[Recorded data]

* start *

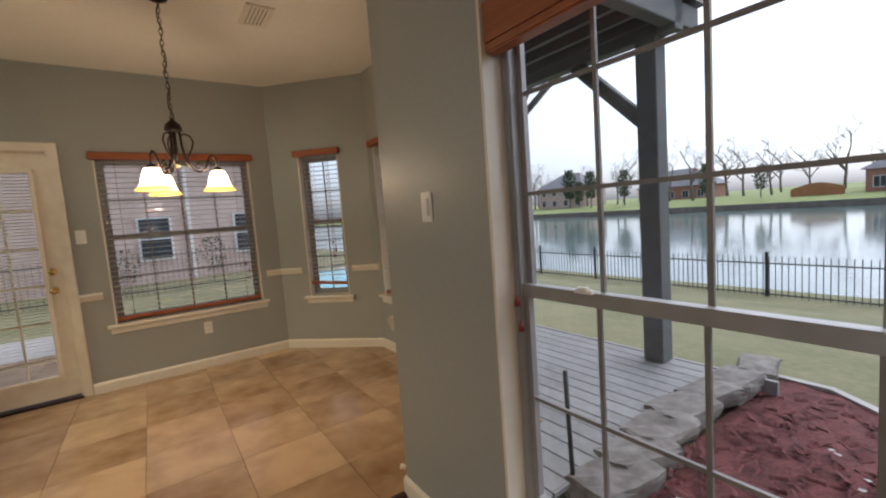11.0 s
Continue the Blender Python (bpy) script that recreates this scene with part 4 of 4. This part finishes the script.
# assumed dining room pendant, out of sight to the side, added for the warm wall glow
dp = thing("dining_pendant", "assumed, unseen dining room pendant in brass with a glass globe", "pendant light", m=pose(3.4, 0.4, 0))
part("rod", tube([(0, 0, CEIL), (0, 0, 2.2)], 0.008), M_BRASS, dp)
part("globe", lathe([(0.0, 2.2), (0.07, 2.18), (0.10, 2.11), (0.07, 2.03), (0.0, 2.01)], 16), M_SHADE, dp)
lamp("assumed_dining_bulb", "POINT", (3.4, 0.4, 1.97), DINING_W, (1.0, 0.56, 0.30), 0.06)

# ---- small things on walls and ceiling ----
plate("light_switch", pose(-0.858, 2.515, 1.363, 0, 0, 0), "white double toggle switch plate on the hall wall", gang=2)
plate("cable_plate", pose(1.681, 2.44, 1.351), "white wall plate with a dark jack in the dining room", kind="jack")
plate("outlet", pose(2.808, 2.44, 0.402), "white outlet in the wainscot", kind="outlet")
plate("light_switch", pose(-0.474, YN, 1.355), "white rocker switch beside the window", kind="rocker")
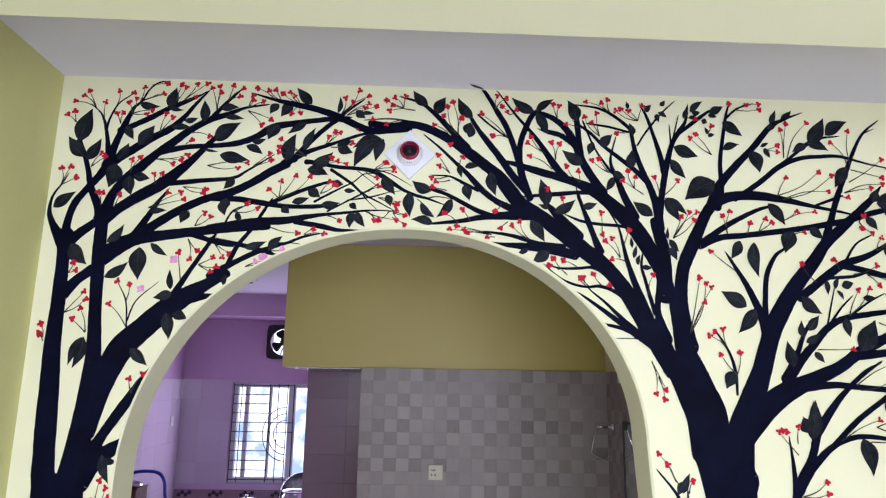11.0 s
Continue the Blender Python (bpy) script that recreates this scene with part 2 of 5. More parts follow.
def arch_wall():
    bm = bmesh.new()
    left, right = -1.045, 3.4
    out = arch_outline()
    n = len(out)
    r = 0.006  # worn, rounded arris
    front, edge, back = [], [], []
    for i, (x, z) in enumerate(out):
        px, pz = out[max(i - 1, 0)]
        qx, qz = out[min(i + 1, n - 1)]
        d = Vector((qx - px, qz - pz)).normalized()
        front.append(bm.verts.new((x - d.y * r, 0, z + d.x * r)))
        edge.append(bm.verts.new((x, r, z)))
        back.append(bm.verts.new((x, DEEP, z)))
    ceil_f, ceil_b = [], []
    for i, (x, z) in enumerate(out):
        if z < 1.81 and x < 0:
            cx, cz = left, z
        elif z < 1.81 and x > 0:
            cx, cz = right, z
        else:
            cx, cz = x, TOP
        ceil_f.append(bm.verts.new((cx, 0, cz)))
        ceil_b.append(bm.verts.new((cx, DEEP, cz)))
    for i in range(n - 1):
        for a, b in ((front, ceil_f), (ceil_b, back)):
            try:
                bm.faces.new((a[i], b[i], b[i + 1], a[i + 1]))
            except ValueError:
                pass
        bm.faces.new((front[i], front[i + 1], edge[i + 1], edge[i]))
        bm.faces.new((edge[i], edge[i + 1], back[i + 1], back[i]))
    # spandrel corners above the springing
    for row, flip in ((ceil_f, False), (ceil_b, True)):
        for i in range(n - 1):
            (a, b) = row[i], row[i + 1]
            if (a.co.z < TOP - 1e-4) != (b.co.z < TOP - 1e-4):
                low = a if a.co.z < b.co.z else b
                c = bm.verts.new((low.co.x, low.co.y, TOP))
                bm.faces.new((a, b, c) if flip else (b, a, c))
    bmesh.ops.recalc_face_normals(bm, faces=bm.faces)
    return bm


mural_wall = tagged(part("wall_mural", arch_wall(), CREAM), "cream plastered wall with an arched opening", "wall", kind="structure")
slab("wall_west", -1.17, -3.55, 0, -1.045, 0.15, TOP, SIDE, "pale yellow side wall of the hall, darkened for its weaker light")
slab("wall_east", 3.4, -3.55, 0, 3.55, 0.15, TOP, CREAM, "cream painted side wall of the hall")
slab("ceiling_hall", -1.17, -3.55, TOP, 3.55, 0.15, TOP + 0.12, WHITE, "white painted ceiling of the hall", "ceiling")
slab("beam_hall", -1.045, -1.12, 2.63, 3.4, -0.79, TOP, CREAM, "cream painted beam across the hall ceiling", "beam")
slab("floor", -2.6, -3.6, -0.1, 3.6, 5.3, 0, FLOOR, "pale glossy tiled floor", "floor")
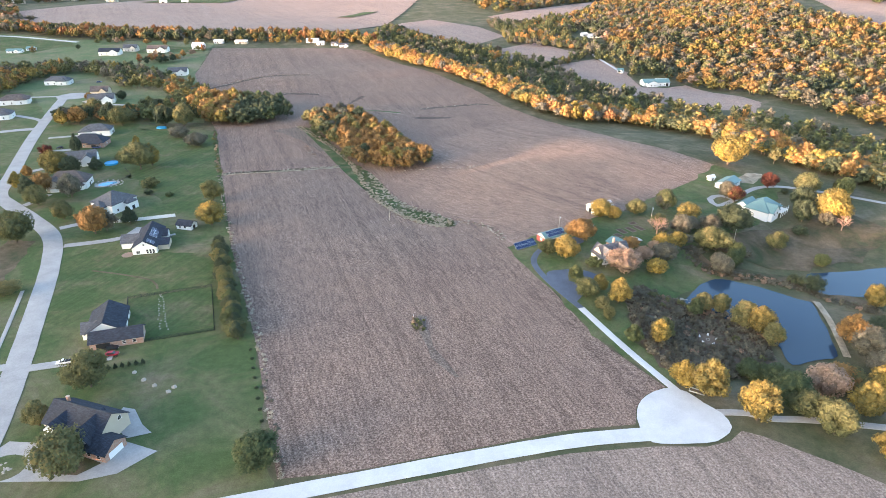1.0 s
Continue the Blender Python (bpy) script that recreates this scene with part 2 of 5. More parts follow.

* end *

Strip out the pictures and quote the remaining data word for word.

> _THE OUTPUT_
11.0 s
Continue the Blender Python (bpy) script that recreates this scene with part 4 of 4. This part finishes the script.
# assumed dining room pendant, out of sight to the side, added for the warm wall glow
dp = thing("dining_pendant", "assumed, unseen dining room pendant in brass with a glass globe", "pendant light", m=pose(3.4, 0.4, 0))
part("rod", tube([(0, 0, CEIL), (0, 0, 2.2)], 0.008), M_BRASS, dp)
part("globe", lathe([(0.0, 2.2), (0.07, 2.18), (0.10, 2.11), (0.07, 2.03), (0.0, 2.01)], 16), M_SHADE, dp)
lamp("assumed_dining_bulb", "POINT", (3.4, 0.4, 1.97), DINING_W, (1.0, 0.56, 0.30), 0.06)

# ---- small things on walls and ceiling ----
plate("light_switch", pose(-0.858, 2.515, 1.363, 0, 0, 0), "white double toggle switch plate on the hall wall", gang=2)
plate("cable_plate", pose(1.681, 2.44, 1.351), "white wall plate with a dark jack in the dining room", kind="jack")
plate("outlet", pose(2.808, 2.44, 0.402), "white outlet in the wainscot", kind="outlet")
plate("light_switch", pose(-0.474, YN, 1.355), "white rocker switch beside the window", kind="rocker")
11.0 s
Continue the Blender Python (bpy) script that recreates this scene with part 2 of 5. More parts follow.
def arch_wall():
    bm = bmesh.new()
    left, right = -1.045, 3.4
    out = arch_outline()
    n = len(out)
    r = 0.006  # worn, rounded arris
    front, edge, back = [], [], []
    for i, (x, z) in enumerate(out):
        px, pz = out[max(i - 1, 0)]
        qx, qz = out[min(i + 1, n - 1)]
        d = Vector((qx - px, qz - pz)).normalized()
        front.append(bm.verts.new((x - d.y * r, 0, z + d.x * r)))
        edge.append(bm.verts.new((x, r, z)))
        back.append(bm.verts.new((x, DEEP, z)))
    ceil_f, ceil_b = [], []
    for i, (x, z) in enumerate(out):
        if z < 1.81 and x < 0:
            cx, cz = left, z
        elif z < 1.81 and x > 0:
            cx, cz = right, z
        else:
            cx, cz = x, TOP
        ceil_f.append(bm.verts.new((cx, 0, cz)))
        ceil_b.append(bm.verts.new((cx, DEEP, cz)))
    for i in range(n - 1):
        for a, b in ((front, ceil_f), (ceil_b, back)):
            try:
                bm.faces.new((a[i], b[i], b[i + 1], a[i + 1]))
            except ValueError:
                pass
        bm.faces.new((front[i], front[i + 1], edge[i + 1], edge[i]))
        bm.faces.new((edge[i], edge[i + 1], back[i + 1], back[i]))
    # spandrel corners above the springing
    for row, flip in ((ceil_f, False), (ceil_b, True)):
        for i in range(n - 1):
            (a, b) = row[i], row[i + 1]
            if (a.co.z < TOP - 1e-4) != (b.co.z < TOP - 1e-4):
                low = a if a.co.z < b.co.z else b
                c = bm.verts.new((low.co.x, low.co.y, TOP))
                bm.faces.new((a, b, c) if flip else (b, a, c))
    bmesh.ops.recalc_face_normals(bm, faces=bm.faces)
    return bm


mural_wall = tagged(part("wall_mural", arch_wall(), CREAM), "cream plastered wall with an arched opening", "wall", kind="structure")
slab("wall_west", -1.17, -3.55, 0, -1.045, 0.15, TOP, SIDE, "pale yellow side wall of the hall, darkened for its weaker light")
slab("wall_east", 3.4, -3.55, 0, 3.55, 0.15, TOP, CREAM, "cream painted side wall of the hall")
slab("ceiling_hall", -1.17, -3.55, TOP, 3.55, 0.15, TOP + 0.12, WHITE, "white painted ceiling of the hall", "ceiling")
slab("beam_hall", -1.045, -1.12, 2.63, 3.4, -0.79, TOP, CREAM, "cream painted beam across the hall ceiling", "beam")
slab("floor", -2.6, -3.6, -0.1, 3.6, 5.3, 0, FLOOR, "pale glossy tiled floor", "floor")
1.0 s
Continue the Blender Python (bpy) script that recreates this scene with part 2 of 5. More parts follow.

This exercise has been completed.